__STATED TASK__
Reproduce the listing word for word, leaving every picture behind.

__AVAILABLE DATA__
==*==
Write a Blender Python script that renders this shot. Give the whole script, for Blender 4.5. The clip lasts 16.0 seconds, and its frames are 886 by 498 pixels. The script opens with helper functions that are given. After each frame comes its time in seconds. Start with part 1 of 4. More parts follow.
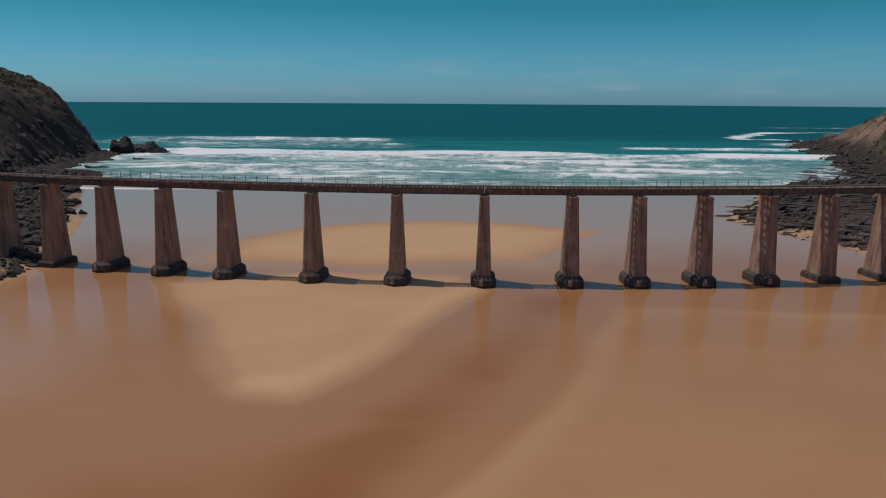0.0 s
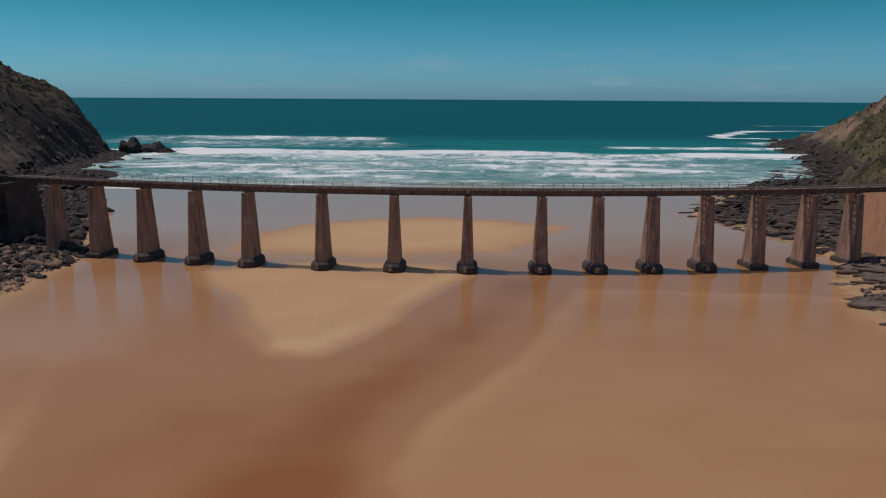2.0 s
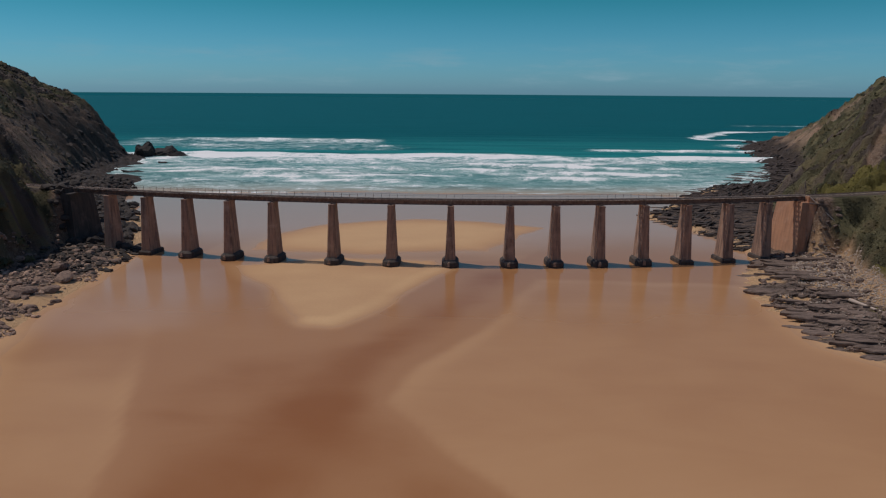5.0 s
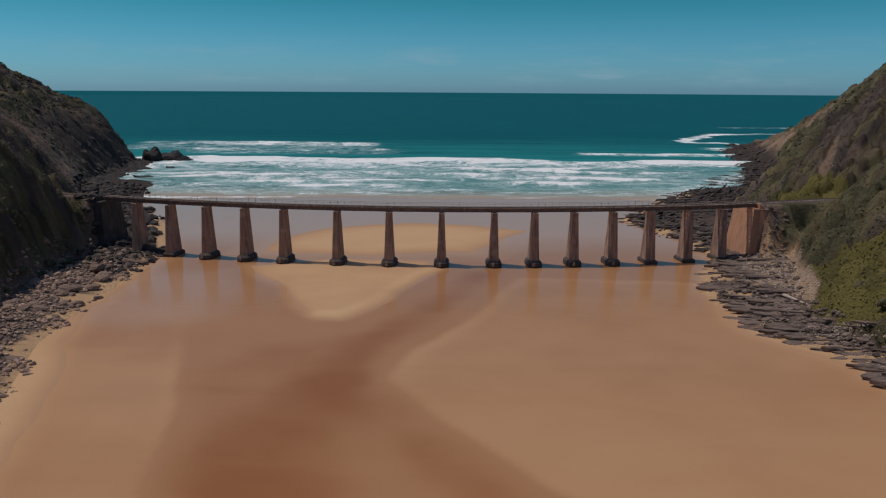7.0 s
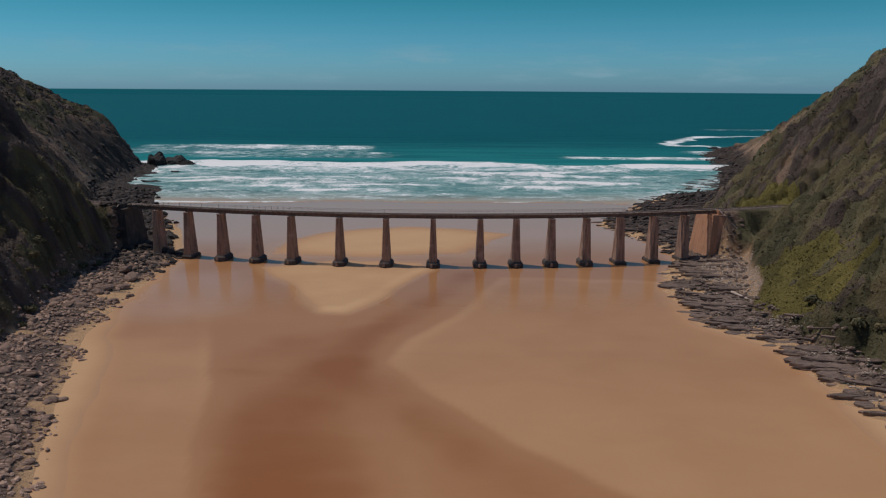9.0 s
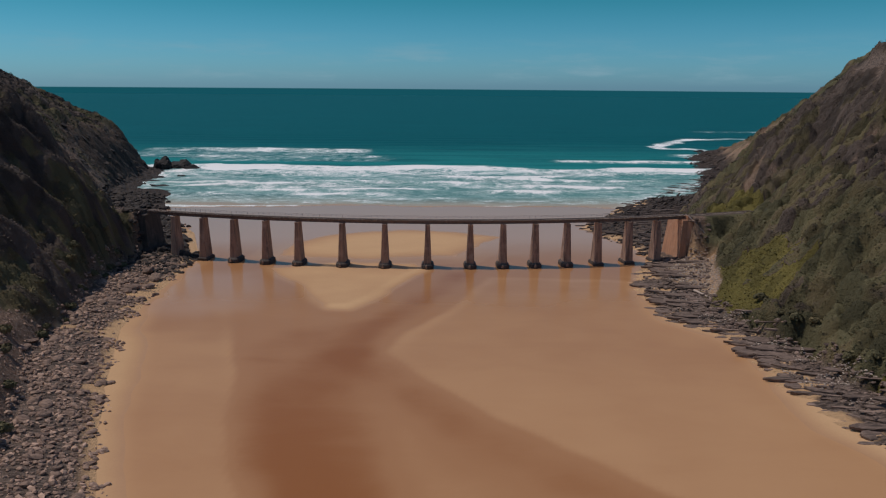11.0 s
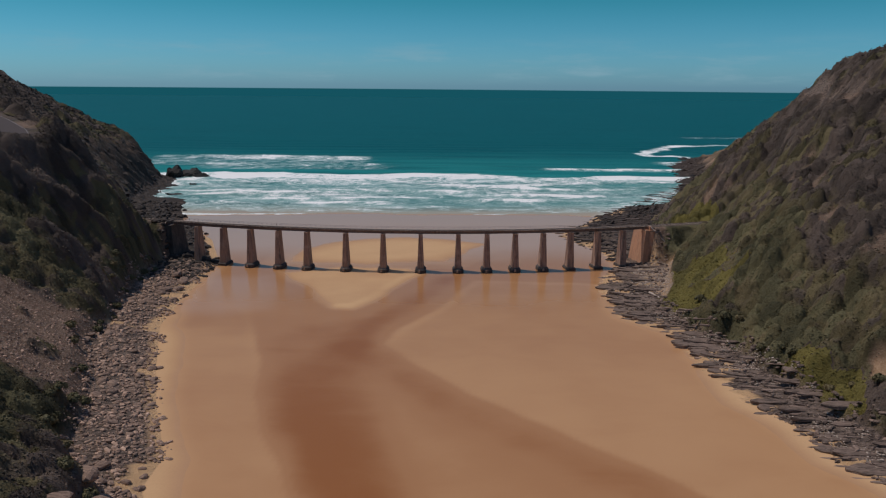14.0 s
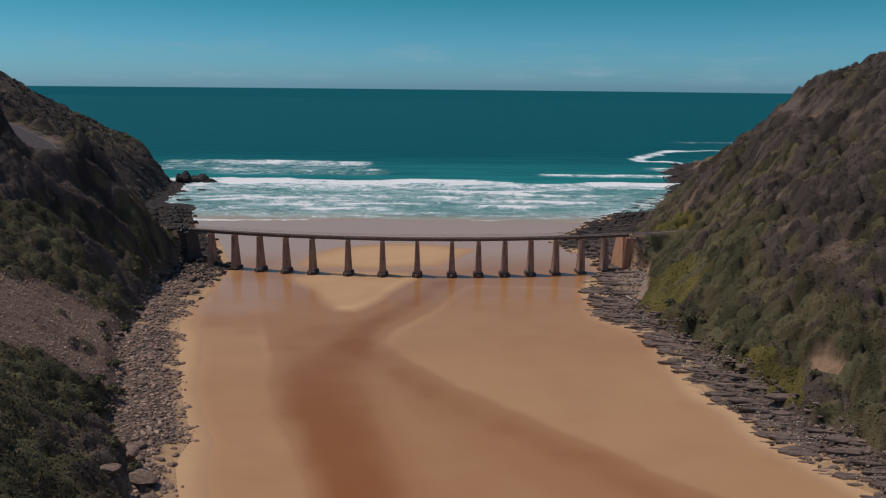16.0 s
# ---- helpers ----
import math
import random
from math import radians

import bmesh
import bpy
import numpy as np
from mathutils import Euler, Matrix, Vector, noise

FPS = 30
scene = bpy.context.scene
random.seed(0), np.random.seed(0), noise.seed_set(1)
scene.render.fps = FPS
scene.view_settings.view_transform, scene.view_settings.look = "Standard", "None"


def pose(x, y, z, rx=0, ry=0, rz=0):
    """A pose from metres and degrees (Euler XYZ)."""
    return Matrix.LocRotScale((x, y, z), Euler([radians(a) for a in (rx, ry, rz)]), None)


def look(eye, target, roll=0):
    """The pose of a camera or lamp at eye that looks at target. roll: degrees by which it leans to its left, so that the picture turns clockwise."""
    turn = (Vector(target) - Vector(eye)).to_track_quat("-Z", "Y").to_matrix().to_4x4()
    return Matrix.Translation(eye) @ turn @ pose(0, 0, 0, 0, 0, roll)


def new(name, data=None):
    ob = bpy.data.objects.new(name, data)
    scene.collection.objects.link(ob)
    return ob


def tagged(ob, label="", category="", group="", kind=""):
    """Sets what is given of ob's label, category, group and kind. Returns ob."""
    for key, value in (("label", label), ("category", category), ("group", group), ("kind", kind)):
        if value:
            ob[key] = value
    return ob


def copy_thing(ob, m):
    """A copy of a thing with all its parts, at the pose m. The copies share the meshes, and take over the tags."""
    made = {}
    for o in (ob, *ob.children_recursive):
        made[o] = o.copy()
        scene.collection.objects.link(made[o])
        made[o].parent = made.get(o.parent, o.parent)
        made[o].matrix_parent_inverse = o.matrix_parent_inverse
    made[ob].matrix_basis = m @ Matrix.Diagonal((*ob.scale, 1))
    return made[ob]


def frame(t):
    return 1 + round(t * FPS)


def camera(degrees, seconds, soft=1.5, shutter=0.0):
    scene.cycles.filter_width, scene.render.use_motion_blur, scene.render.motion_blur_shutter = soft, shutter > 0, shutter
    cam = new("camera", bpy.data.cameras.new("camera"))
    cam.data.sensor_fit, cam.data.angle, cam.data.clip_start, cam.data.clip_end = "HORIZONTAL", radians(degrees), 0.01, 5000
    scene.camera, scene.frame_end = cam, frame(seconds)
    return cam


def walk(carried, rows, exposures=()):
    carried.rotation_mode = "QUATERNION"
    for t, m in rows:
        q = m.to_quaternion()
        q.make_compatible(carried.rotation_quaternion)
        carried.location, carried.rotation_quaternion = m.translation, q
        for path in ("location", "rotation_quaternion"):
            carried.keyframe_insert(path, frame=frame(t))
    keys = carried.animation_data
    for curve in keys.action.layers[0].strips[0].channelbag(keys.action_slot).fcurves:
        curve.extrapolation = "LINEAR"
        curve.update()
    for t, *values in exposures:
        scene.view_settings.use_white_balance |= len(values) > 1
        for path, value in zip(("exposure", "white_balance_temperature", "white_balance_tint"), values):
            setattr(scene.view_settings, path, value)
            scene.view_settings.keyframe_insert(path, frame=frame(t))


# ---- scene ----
cam = camera(64.50, 16.0, soft=1.2)
# seconds, eye x, y, z, yaw, pitch, roll
PATH = [
    (0, 0.00, -2.38, 34.28, 1.327, -11.949, 0.364),
    (0.5, 0.34, -8.52, 35.28, 1.189, -12.025, 0.363),
    (1, 0.70, -14.59, 36.31, 1.061, -12.113, 0.367),
    (1.5, 1.10, -20.71, 37.46, 0.955, -12.200, 0.370),
    (2, 1.54, -26.70, 38.69, 0.864, -12.286, 0.370),
    (2.5, 1.98, -32.91, 40.13, 0.793, -12.346, 0.370),
    (3, 2.43, -39.12, 41.64, 0.727, -12.397, 0.372),
    (3.5, 2.89, -45.26, 43.15, 0.669, -12.459, 0.383),
    (4, 3.36, -51.37, 44.64, 0.615, -12.544, 0.391),
    (6.5, 5.61, -81.66, 52.83, 0.301, -12.819, 0.379),
    (7, 5.80, -87.74, 54.47, 0.168, -12.828, 0.370),
    (7.5, 5.96, -93.89, 56.15, 0.033, -12.853, 0.368),
    (8, 6.15, -100.12, 57.91, -0.118, -12.883, 0.373),
    (8.5, 6.36, -106.29, 59.74, -0.246, -12.912, 0.387),
    (9, 6.61, -112.35, 61.61, -0.374, -12.966, 0.404),
    (11.5, 7.54, -141.79, 70.36, -0.780, -13.096, 0.456),
    (12, 7.98, -147.81, 72.16, -0.799, -13.106, 0.462),
    (12.5, 8.45, -153.85, 74.03, -0.802, -13.099, 0.474),
    (13, 8.97, -159.95, 75.99, -0.835, -13.079, 0.489),
    (13.5, 9.53, -166.09, 78.00, -0.849, -13.077, 0.499),
    (14, 10.12, -172.15, 80.04, -0.838, -13.070, 0.506),
    (14.5, 10.79, -178.10, 82.11, -0.816, -13.064, 0.516),
    (15, 11.52, -183.99, 84.20, -0.791, -13.061, 0.532),
    (15.5, 12.24, -189.81, 86.33, -0.746, -13.051, 0.557),
    (16, 12.96, -195.59, 88.44, -0.695, -13.058, 0.594),
]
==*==
__SOLUTION TO THIS PROBLEM__
Write a Blender Python script that renders this shot. Give the whole script, for Blender 4.5. The clip lasts 16.0 seconds, and its frames are 886 by 498 pixels. The script opens with helper functions that are given. After each frame comes its time in seconds. Start with part 1 of 4. More parts follow.
0.0 s
2.0 s
5.0 s
7.0 s
9.0 s
11.0 s
14.0 s
16.0 s
# ---- helpers ----
import math
import random
from math import radians

import bmesh
import bpy
import numpy as np
from mathutils import Euler, Matrix, Vector, noise

FPS = 30
scene = bpy.context.scene
random.seed(0), np.random.seed(0), noise.seed_set(1)
scene.render.fps = FPS
scene.view_settings.view_transform, scene.view_settings.look = "Standard", "None"


def pose(x, y, z, rx=0, ry=0, rz=0):
    """A pose from metres and degrees (Euler XYZ)."""
    return Matrix.LocRotScale((x, y, z), Euler([radians(a) for a in (rx, ry, rz)]), None)


def look(eye, target, roll=0):
    """The pose of a camera or lamp at eye that looks at target. roll: degrees by which it leans to its left, so that the picture turns clockwise."""
    turn = (Vector(target) - Vector(eye)).to_track_quat("-Z", "Y").to_matrix().to_4x4()
    return Matrix.Translation(eye) @ turn @ pose(0, 0, 0, 0, 0, roll)


def new(name, data=None):
    ob = bpy.data.objects.new(name, data)
    scene.collection.objects.link(ob)
    return ob


def tagged(ob, label="", category="", group="", kind=""):
    """Sets what is given of ob's label, category, group and kind. Returns ob."""
    for key, value in (("label", label), ("category", category), ("group", group), ("kind", kind)):
        if value:
            ob[key] = value
    return ob


def copy_thing(ob, m):
    """A copy of a thing with all its parts, at the pose m. The copies share the meshes, and take over the tags."""
    made = {}
    for o in (ob, *ob.children_recursive):
        made[o] = o.copy()
        scene.collection.objects.link(made[o])
        made[o].parent = made.get(o.parent, o.parent)
        made[o].matrix_parent_inverse = o.matrix_parent_inverse
    made[ob].matrix_basis = m @ Matrix.Diagonal((*ob.scale, 1))
    return made[ob]


def frame(t):
    return 1 + round(t * FPS)


def camera(degrees, seconds, soft=1.5, shutter=0.0):
    scene.cycles.filter_width, scene.render.use_motion_blur, scene.render.motion_blur_shutter = soft, shutter > 0, shutter
    cam = new("camera", bpy.data.cameras.new("camera"))
    cam.data.sensor_fit, cam.data.angle, cam.data.clip_start, cam.data.clip_end = "HORIZONTAL", radians(degrees), 0.01, 5000
    scene.camera, scene.frame_end = cam, frame(seconds)
    return cam


def walk(carried, rows, exposures=()):
    carried.rotation_mode = "QUATERNION"
    for t, m in rows:
        q = m.to_quaternion()
        q.make_compatible(carried.rotation_quaternion)
        carried.location, carried.rotation_quaternion = m.translation, q
        for path in ("location", "rotation_quaternion"):
            carried.keyframe_insert(path, frame=frame(t))
    keys = carried.animation_data
    for curve in keys.action.layers[0].strips[0].channelbag(keys.action_slot).fcurves:
        curve.extrapolation = "LINEAR"
        curve.update()
    for t, *values in exposures:
        scene.view_settings.use_white_balance |= len(values) > 1
        for path, value in zip(("exposure", "white_balance_temperature", "white_balance_tint"), values):
            setattr(scene.view_settings, path, value)
            scene.view_settings.keyframe_insert(path, frame=frame(t))


# ---- scene ----
cam = camera(64.50, 16.0, soft=1.2)
# seconds, eye x, y, z, yaw, pitch, roll
PATH = [
    (0, 0.00, -2.38, 34.28, 1.327, -11.949, 0.364),
    (0.5, 0.34, -8.52, 35.28, 1.189, -12.025, 0.363),
    (1, 0.70, -14.59, 36.31, 1.061, -12.113, 0.367),
    (1.5, 1.10, -20.71, 37.46, 0.955, -12.200, 0.370),
    (2, 1.54, -26.70, 38.69, 0.864, -12.286, 0.370),
    (2.5, 1.98, -32.91, 40.13, 0.793, -12.346, 0.370),
    (3, 2.43, -39.12, 41.64, 0.727, -12.397, 0.372),
    (3.5, 2.89, -45.26, 43.15, 0.669, -12.459, 0.383),
    (4, 3.36, -51.37, 44.64, 0.615, -12.544, 0.391),
    (6.5, 5.61, -81.66, 52.83, 0.301, -12.819, 0.379),
    (7, 5.80, -87.74, 54.47, 0.168, -12.828, 0.370),
    (7.5, 5.96, -93.89, 56.15, 0.033, -12.853, 0.368),
    (8, 6.15, -100.12, 57.91, -0.118, -12.883, 0.373),
    (8.5, 6.36, -106.29, 59.74, -0.246, -12.912, 0.387),
    (9, 6.61, -112.35, 61.61, -0.374, -12.966, 0.404),
    (11.5, 7.54, -141.79, 70.36, -0.780, -13.096, 0.456),
    (12, 7.98, -147.81, 72.16, -0.799, -13.106, 0.462),
    (12.5, 8.45, -153.85, 74.03, -0.802, -13.099, 0.474),
    (13, 8.97, -159.95, 75.99, -0.835, -13.079, 0.489),
    (13.5, 9.53, -166.09, 78.00, -0.849, -13.077, 0.499),
    (14, 10.12, -172.15, 80.04, -0.838, -13.070, 0.506),
    (14.5, 10.79, -178.10, 82.11, -0.816, -13.064, 0.516),
    (15, 11.52, -183.99, 84.20, -0.791, -13.061, 0.532),
    (15.5, 12.24, -189.81, 86.33, -0.746, -13.051, 0.557),
    (16, 12.96, -195.59, 88.44, -0.695, -13.058, 0.594),
]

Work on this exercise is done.